At_Least_I_Tried - 2012-07-13 4:04 AM

Hi everyone..

2 months ago I was busy training for a duathlon I had entered in June.. I was training, eating properly and going really well..

Then my darling boyfriend caught a chest infection (June 17).. and as he's in a wheelchair I was looking after him while he was sick, and of course on top of not being able to train because I was looking after him, I then caught the chest infection from him and showed symptoms on the Friday (June 22) before the Sunday's duathlon (June 24). Nasty infection too.. 39 degree temp, vomitting, razor blades in the throat, feeling of being hit by a truck.. that ruled me out of the duathlon there and then.
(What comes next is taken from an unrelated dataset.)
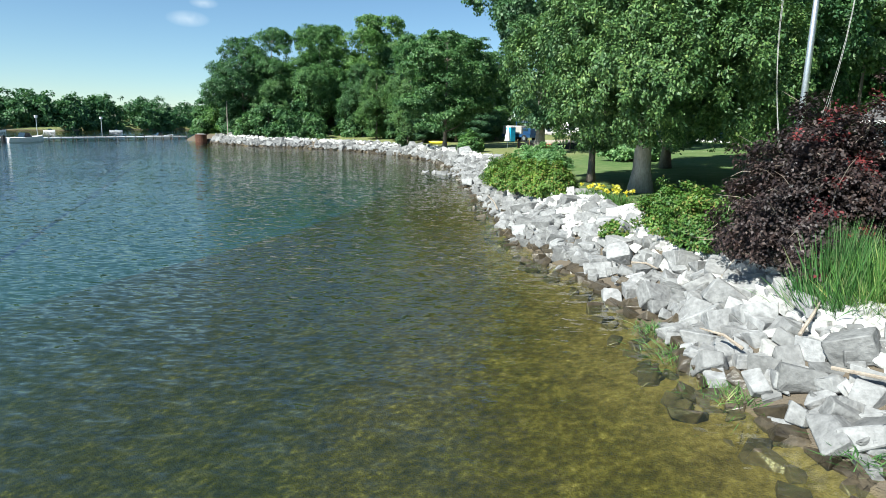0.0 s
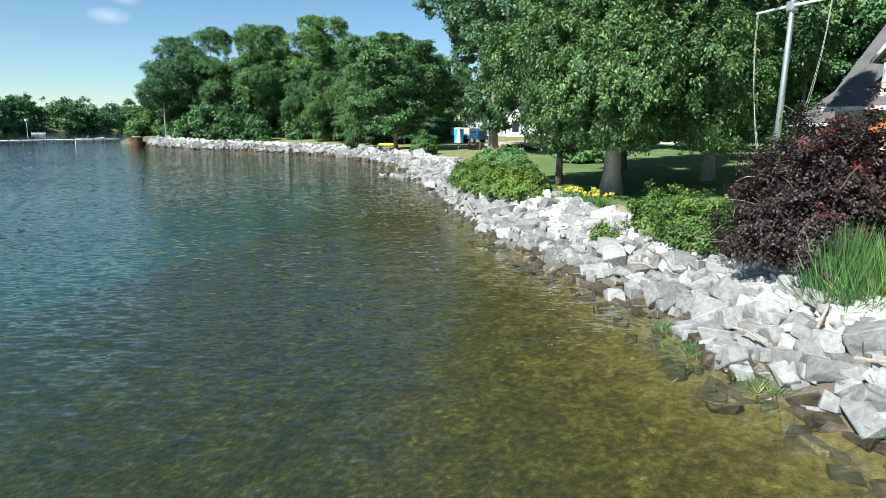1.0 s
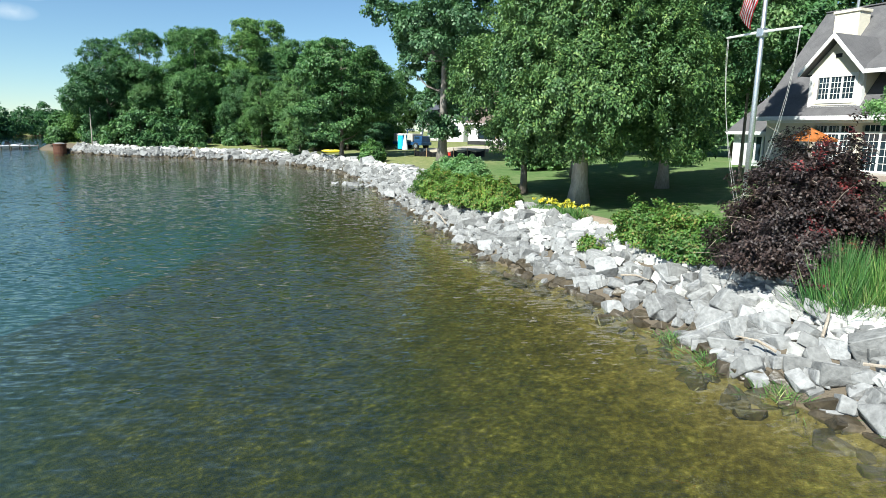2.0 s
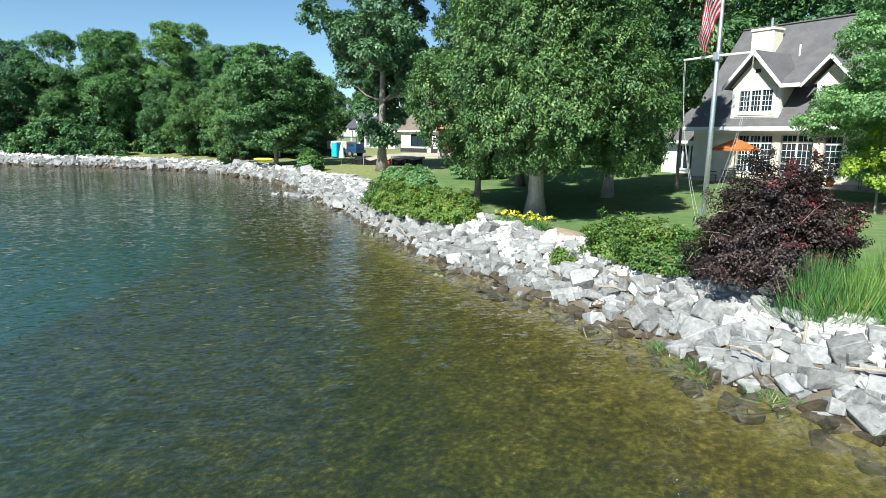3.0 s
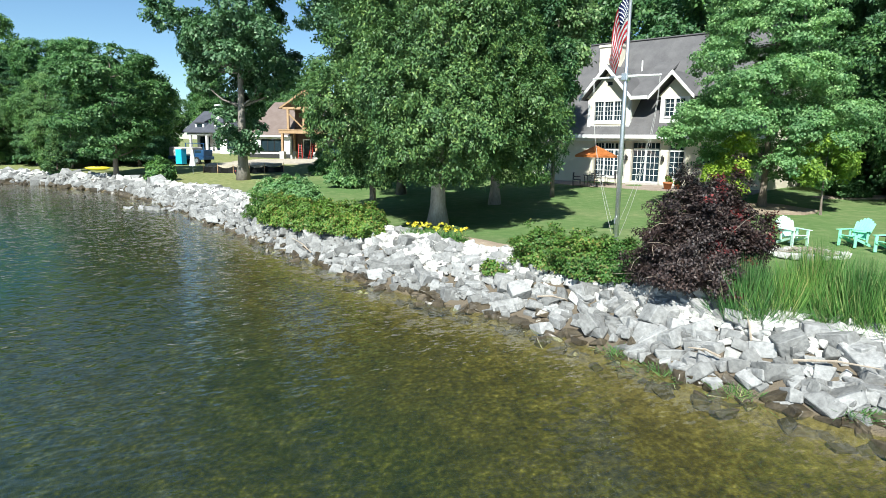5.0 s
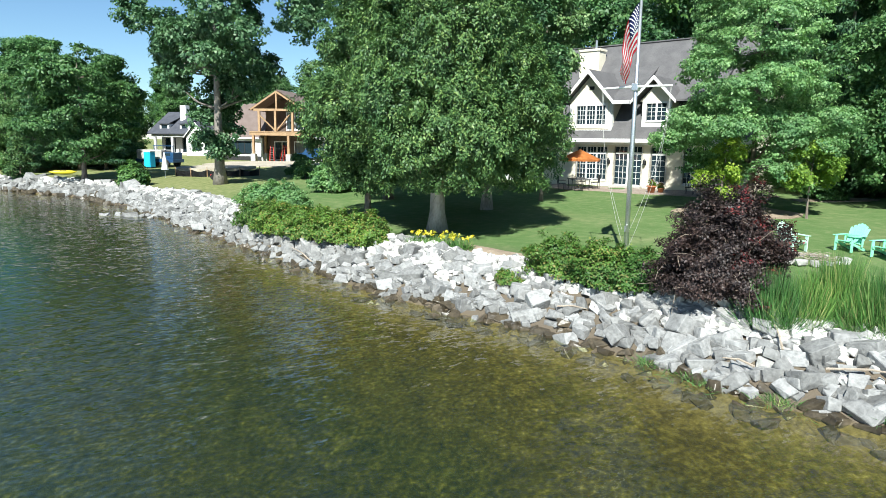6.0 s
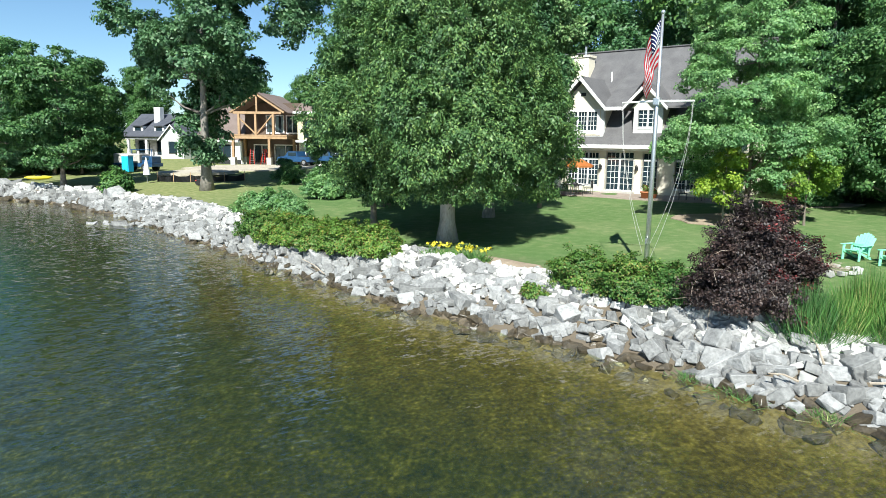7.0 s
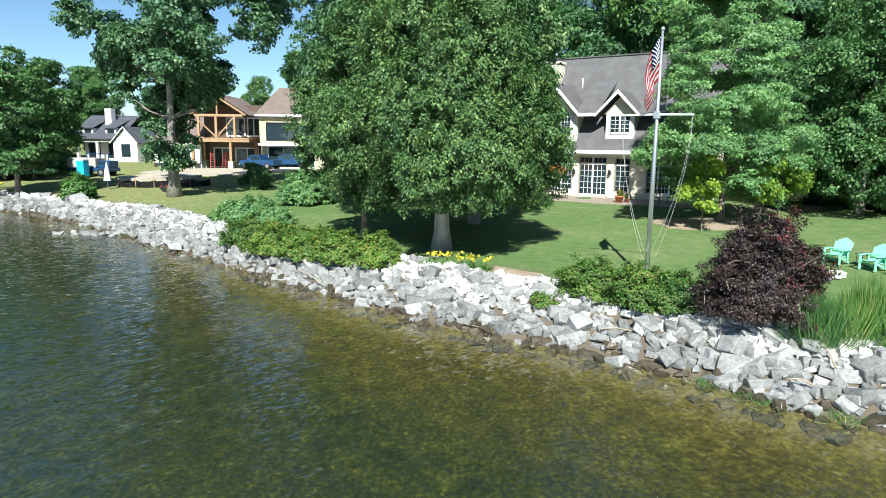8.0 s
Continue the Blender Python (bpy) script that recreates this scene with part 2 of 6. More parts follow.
def ground_height(x, y):
    x, y = np.asarray(x, float), np.asarray(y, float)
    s = -shore_distance(x, y, SHORE)
    far = shore_distance(x, y, FAR)
    bank = 1.25 * smooth01((s + 0.4) / 3.4) * np.clip(s * 3, 0, 1)
    lawn = np.clip(s - 3, 0, 26) * 0.042 + np.clip(s - 29, 0, 60) * 0.012
    wet = np.where(s < 0, -0.10 + np.maximum(s, -5) * 0.11 + np.clip(s + 5, -30, 0) * 0.14, 0)
    wet = wet * (1 + 2.5 * np.clip((-x - 22) / 20, 0, 1))
    land = np.where(s > 0, bank + lawn, wet)
    land = land + 0.05 * ripple(x, y) * np.clip(np.abs(s) / 3, 0, 1)
    over = np.where(far > 0, np.clip(far * 0.3, 0, 1.1), -99)
    return np.maximum(land, over)


def ground_at(x, y):
    return float(ground_height(np.array([x]), np.array([y]))[0])


def graded(lo, hi, step, grow, end_lo, end_hi):
    core = list(np.arange(lo, hi + step, step))
    a, b, s = [lo], [core[-1]], step
    while a[-1] > end_lo:
        s *= grow
        a.append(a[-1] - s)
    s = step
    while b[-1] < end_hi:
        s *= grow
        b.append(b[-1] + s)
    return np.array(a[:0:-1] + core + b[1:])


gx = graded(-44, 14, 0.5, 1.12, -3200, 3200)
gy = graded(-6, 62, 0.5, 1.12, -3200, 3200)
XX, YY = np.meshgrid(gx, gy)
ZZ = ground_height(XX, YY)
nx, ny = len(gx), len(gy)
gme = bpy.data.meshes.new("ground")
gme.vertices.add(nx * ny)
gme.vertices.foreach_set("co", np.stack([XX, YY, ZZ], -1).astype(np.float32).ravel())
ii = (np.arange(ny - 1)[:, None] * nx + np.arange(nx - 1)[None]).ravel()
gme.loops.add(len(ii) * 4)
gme.loops.foreach_set("vertex_index", np.stack([ii, ii + 1, ii + nx + 1, ii + nx], 1).astype(np.int32).ravel())
gme.polygons.add(len(ii))
gme.polygons.foreach_set("loop_start", np.arange(0, len(ii) * 4, 4, dtype=np.int32))
gme.polygons.foreach_set("use_smooth", np.ones(len(ii), dtype=bool))
gme.update(calc_edges=True)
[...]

On the same day as the duathlon (June 24) he was admitted to hospital with the chest infection.. on the Tuesday (June 26) he was rushed to ICU.. so I was off work and with him in the hospital from 10am till 8pm every day..

I proposed to him on Saturday June 30, hoping he would be coming out of the hospital.. he accepted, and I went about trying to organise a wedding..

Sadly my fiancè then passed away on the Tuesday, July 3.

We have had his funeral this week and I am trying my hardest to return to some sense of normality, but I am having a lot of trouble.

I have not been eating properly this whole time, because after being sick myself and not being able to eat, I was then at the hospital day and night, and not feeling like eating due to the anxiety. I still don't feel terribly much like eating, but I know if I want to start training again to take my mind off things, I need to fuel myself properly.

I am also going through this grieving process of him not being able to enjoy anything anymore, so why should I enjoy my life?

It almost feels to me like I am disrespecting him by enjoying everything when he can't anymore.

I know this is a huge loss and void in my life, and it will take time to get over, but I need to get out and train to take my mind off everything, but when I don't feel like eating, how can I? Any ideas??

wow... sorry for your loss. That is awful. I am not going to even try and say I understand because I don't. I have been very fortunate to not have to experience death other than relatives that have lived a very long life.

In my opinion though I think he would think that you are disrespecting him by NOT enjoying life. The love you two shared was more than likely not one based on "not having fun", so I don't think you should stop 'having fun' because he cannot. He is there with you always and he would want you to enjoy your life and live that life for the both of you. You need to celebrate his life and live. By taking the other direction you are in essence dying with him and he would not want that.

Train because you can, in his honor. Race because you can, in his honor.  Life throws us a curveball and I'd rather go down swinging than taking a pitch, any day of the week.